The organizers of the national forum Cities’ Climate Ambitions, the international organization 350.org — Ukraine and the NGO Working Group for Climate Change (Ukrainian Climate Network) have held a press conference in Kyiv dedicated to cities’ adaptation to new climate conditions, with the support of Heinrich Boell Foundation Kyiv Office — Ukraine.
Dozens of journalists from the most prominent national media have attended, which serves as the best proof of the urgency of this subject.
In Ukraine, the rate of atmospheric warming is almost three times the global rate, says head of the applied meteorology and climate science department of the Ukrainian Hydrometeorology Institute Vira Balabukh, PhD. Besides, she explains, big cities have their own microclimate, which means they are highly susceptible to climate change.
Big concrete territories heat up so much that the air temperature in the summer can be 1–12ºC higher than in the suburbs. Droughts have become longer, lasting up to 2–3 months. Rains, conversely, have become less frequent but much more intense. The nature of rainfall has changed, becoming almost “tropical,” when the rainfall that would otherwise take several months happens in a very short period.
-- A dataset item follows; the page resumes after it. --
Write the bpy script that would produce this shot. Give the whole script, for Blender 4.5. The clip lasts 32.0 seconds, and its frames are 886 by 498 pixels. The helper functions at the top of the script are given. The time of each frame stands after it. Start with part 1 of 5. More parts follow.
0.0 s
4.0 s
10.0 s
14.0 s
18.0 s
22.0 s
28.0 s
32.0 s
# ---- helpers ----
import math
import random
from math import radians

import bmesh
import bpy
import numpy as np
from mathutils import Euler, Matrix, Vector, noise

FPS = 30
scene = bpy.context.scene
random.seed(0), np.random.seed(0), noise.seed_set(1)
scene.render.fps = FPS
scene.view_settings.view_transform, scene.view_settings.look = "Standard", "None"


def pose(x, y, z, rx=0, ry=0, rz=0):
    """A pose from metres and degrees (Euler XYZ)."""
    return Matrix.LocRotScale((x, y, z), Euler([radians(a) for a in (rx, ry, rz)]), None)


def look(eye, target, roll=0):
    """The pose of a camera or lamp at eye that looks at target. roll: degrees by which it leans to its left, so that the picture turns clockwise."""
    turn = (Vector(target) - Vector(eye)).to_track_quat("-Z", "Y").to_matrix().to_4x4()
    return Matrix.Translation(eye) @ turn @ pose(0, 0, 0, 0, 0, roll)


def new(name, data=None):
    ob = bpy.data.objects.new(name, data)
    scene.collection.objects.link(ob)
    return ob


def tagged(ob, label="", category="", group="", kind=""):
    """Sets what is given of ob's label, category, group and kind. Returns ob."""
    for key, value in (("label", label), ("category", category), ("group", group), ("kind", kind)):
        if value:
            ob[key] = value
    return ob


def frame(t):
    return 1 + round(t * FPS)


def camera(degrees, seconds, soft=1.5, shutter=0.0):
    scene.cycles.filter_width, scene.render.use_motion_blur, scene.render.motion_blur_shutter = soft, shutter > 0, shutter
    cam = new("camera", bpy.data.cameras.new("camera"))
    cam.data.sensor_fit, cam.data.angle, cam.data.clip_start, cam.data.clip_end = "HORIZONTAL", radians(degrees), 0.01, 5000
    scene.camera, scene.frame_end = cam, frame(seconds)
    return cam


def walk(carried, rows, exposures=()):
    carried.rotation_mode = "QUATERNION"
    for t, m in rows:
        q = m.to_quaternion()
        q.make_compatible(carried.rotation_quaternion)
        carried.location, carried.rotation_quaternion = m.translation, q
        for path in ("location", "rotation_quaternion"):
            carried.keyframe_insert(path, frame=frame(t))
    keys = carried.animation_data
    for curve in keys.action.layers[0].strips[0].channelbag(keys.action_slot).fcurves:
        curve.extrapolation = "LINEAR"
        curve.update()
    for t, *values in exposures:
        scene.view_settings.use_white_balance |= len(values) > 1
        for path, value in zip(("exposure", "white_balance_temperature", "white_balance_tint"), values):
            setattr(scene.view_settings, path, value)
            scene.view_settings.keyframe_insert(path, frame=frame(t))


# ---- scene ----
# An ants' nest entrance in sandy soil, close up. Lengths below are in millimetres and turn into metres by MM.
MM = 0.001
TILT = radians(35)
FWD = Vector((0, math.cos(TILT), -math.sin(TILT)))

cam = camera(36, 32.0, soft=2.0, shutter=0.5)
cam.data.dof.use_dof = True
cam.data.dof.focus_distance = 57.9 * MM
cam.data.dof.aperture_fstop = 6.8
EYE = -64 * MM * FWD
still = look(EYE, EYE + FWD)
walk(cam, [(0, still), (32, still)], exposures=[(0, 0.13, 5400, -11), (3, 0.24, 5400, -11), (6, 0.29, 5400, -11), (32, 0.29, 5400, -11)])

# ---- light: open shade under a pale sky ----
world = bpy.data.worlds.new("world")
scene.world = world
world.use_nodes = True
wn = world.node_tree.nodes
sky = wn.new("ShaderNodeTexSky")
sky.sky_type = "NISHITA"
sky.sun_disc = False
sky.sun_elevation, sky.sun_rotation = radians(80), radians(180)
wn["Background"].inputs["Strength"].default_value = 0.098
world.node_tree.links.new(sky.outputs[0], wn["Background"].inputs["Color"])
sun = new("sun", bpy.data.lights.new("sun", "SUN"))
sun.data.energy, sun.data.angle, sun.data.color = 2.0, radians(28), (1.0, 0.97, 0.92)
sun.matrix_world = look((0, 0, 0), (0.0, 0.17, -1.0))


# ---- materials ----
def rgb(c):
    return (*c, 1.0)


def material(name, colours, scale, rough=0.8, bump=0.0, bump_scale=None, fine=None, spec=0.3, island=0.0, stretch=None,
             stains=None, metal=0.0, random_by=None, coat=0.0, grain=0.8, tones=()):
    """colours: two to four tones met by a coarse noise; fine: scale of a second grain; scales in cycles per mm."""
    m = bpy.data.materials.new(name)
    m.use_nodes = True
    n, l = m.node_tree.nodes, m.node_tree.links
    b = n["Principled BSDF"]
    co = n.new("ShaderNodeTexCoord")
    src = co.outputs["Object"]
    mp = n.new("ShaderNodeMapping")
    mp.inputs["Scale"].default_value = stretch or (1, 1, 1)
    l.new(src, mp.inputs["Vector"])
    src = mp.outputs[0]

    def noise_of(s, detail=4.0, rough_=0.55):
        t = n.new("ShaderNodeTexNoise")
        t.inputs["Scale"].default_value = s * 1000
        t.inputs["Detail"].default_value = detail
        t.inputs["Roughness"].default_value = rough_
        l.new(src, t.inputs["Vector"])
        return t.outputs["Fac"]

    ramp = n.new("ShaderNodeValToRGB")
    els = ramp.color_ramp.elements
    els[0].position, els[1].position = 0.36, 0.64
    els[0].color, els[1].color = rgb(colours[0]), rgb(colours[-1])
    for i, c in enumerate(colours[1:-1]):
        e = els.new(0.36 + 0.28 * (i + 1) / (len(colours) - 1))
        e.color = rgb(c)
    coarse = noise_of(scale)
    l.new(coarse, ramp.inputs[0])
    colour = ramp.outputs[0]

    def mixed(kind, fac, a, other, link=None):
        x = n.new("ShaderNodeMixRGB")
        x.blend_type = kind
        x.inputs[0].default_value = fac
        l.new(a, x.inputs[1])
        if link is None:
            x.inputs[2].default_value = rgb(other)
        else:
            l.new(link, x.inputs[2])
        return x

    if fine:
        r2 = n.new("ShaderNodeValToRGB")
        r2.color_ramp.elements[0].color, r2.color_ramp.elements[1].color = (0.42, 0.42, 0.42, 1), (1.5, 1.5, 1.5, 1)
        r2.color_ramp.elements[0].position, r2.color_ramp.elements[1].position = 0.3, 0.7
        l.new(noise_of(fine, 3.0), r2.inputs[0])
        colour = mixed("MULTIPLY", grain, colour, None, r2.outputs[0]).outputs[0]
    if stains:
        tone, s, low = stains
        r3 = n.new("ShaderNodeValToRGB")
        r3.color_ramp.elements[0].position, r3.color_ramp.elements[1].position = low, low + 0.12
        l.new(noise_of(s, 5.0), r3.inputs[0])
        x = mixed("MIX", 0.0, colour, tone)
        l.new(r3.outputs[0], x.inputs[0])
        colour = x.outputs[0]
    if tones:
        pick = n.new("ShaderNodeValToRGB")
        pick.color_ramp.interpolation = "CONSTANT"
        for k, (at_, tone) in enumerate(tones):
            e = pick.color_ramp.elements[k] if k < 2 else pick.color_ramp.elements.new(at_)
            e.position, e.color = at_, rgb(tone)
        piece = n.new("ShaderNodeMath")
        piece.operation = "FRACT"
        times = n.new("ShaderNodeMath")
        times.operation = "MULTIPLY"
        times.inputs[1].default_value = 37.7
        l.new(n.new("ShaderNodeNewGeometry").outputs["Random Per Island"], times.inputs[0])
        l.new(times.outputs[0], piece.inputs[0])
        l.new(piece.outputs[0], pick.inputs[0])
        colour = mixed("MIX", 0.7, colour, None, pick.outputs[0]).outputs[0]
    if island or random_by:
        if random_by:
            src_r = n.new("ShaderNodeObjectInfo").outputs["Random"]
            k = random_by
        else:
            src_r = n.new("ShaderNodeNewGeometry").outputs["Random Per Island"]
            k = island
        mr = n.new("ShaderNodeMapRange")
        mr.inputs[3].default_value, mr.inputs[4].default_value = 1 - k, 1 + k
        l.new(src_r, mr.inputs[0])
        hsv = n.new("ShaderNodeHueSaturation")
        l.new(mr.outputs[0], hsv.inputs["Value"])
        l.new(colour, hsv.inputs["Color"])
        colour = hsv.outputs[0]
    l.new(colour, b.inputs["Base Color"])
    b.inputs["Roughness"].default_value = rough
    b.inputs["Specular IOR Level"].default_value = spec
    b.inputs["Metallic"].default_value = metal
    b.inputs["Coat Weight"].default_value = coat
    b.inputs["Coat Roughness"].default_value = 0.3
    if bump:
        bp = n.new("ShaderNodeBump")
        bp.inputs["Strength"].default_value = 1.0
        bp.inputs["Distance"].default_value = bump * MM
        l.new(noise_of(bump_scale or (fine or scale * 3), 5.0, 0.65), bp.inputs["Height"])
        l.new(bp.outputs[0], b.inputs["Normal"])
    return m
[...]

Of course, no drains can handle this.
At the same time, according to representative of 350.org — Ukraine Inna Datsiuk, regular Ukrainians do not see any connection between climate change and weather irregularities which already significantly affect our lives. If now they only bring financial losses and discomfort for the citizens, in a few years, given the current global heating rate, weather abnormalities will be accompanied by casualties. City mayors who think about the future need to develop adaptation programs immediately and implement them right away. According to the UN, every dollar put into adaptation programs will later save USD 6 of potential losses.
“We need to understand that there are no universal solutions. In different regions of Ukraine, there are different changes. While the East and the South are at risk of turning into deserts, certain areas of Western Ukraine can suffer from excessive humidity. We need to consider landscape peculiarities and local environmental issues, which will only become more acute as climate change progresses. That’s why every city needs to assess its vulnerability and create its adaptation plan based on that,” says head of the Ukrainian Climate Network Illia Yeremenko.
A true challenge for all cities is what to do with rainwater. Since most cities are covered by asphalt and sewers cannot handle the load, there is nowhere for the water to go.
In this context, it is important to “decentralize the sewage,” according to Semen Polomanyi, landscape architect and founder of Zemlia architecture studio. It is necessary to act locally and to have water purified right on site before it gets to local rivers.
Head of Voice of Nature CSO Yevhen Kolishevskyi has shared the experience of Kamianske, which is currently the only city in Ukraine where the assessment of vulnerability to climate change and an adaptation action plan have been developed at the initiative of social activists, with the participation of experts on meteorology, public officials and designated local authority departments.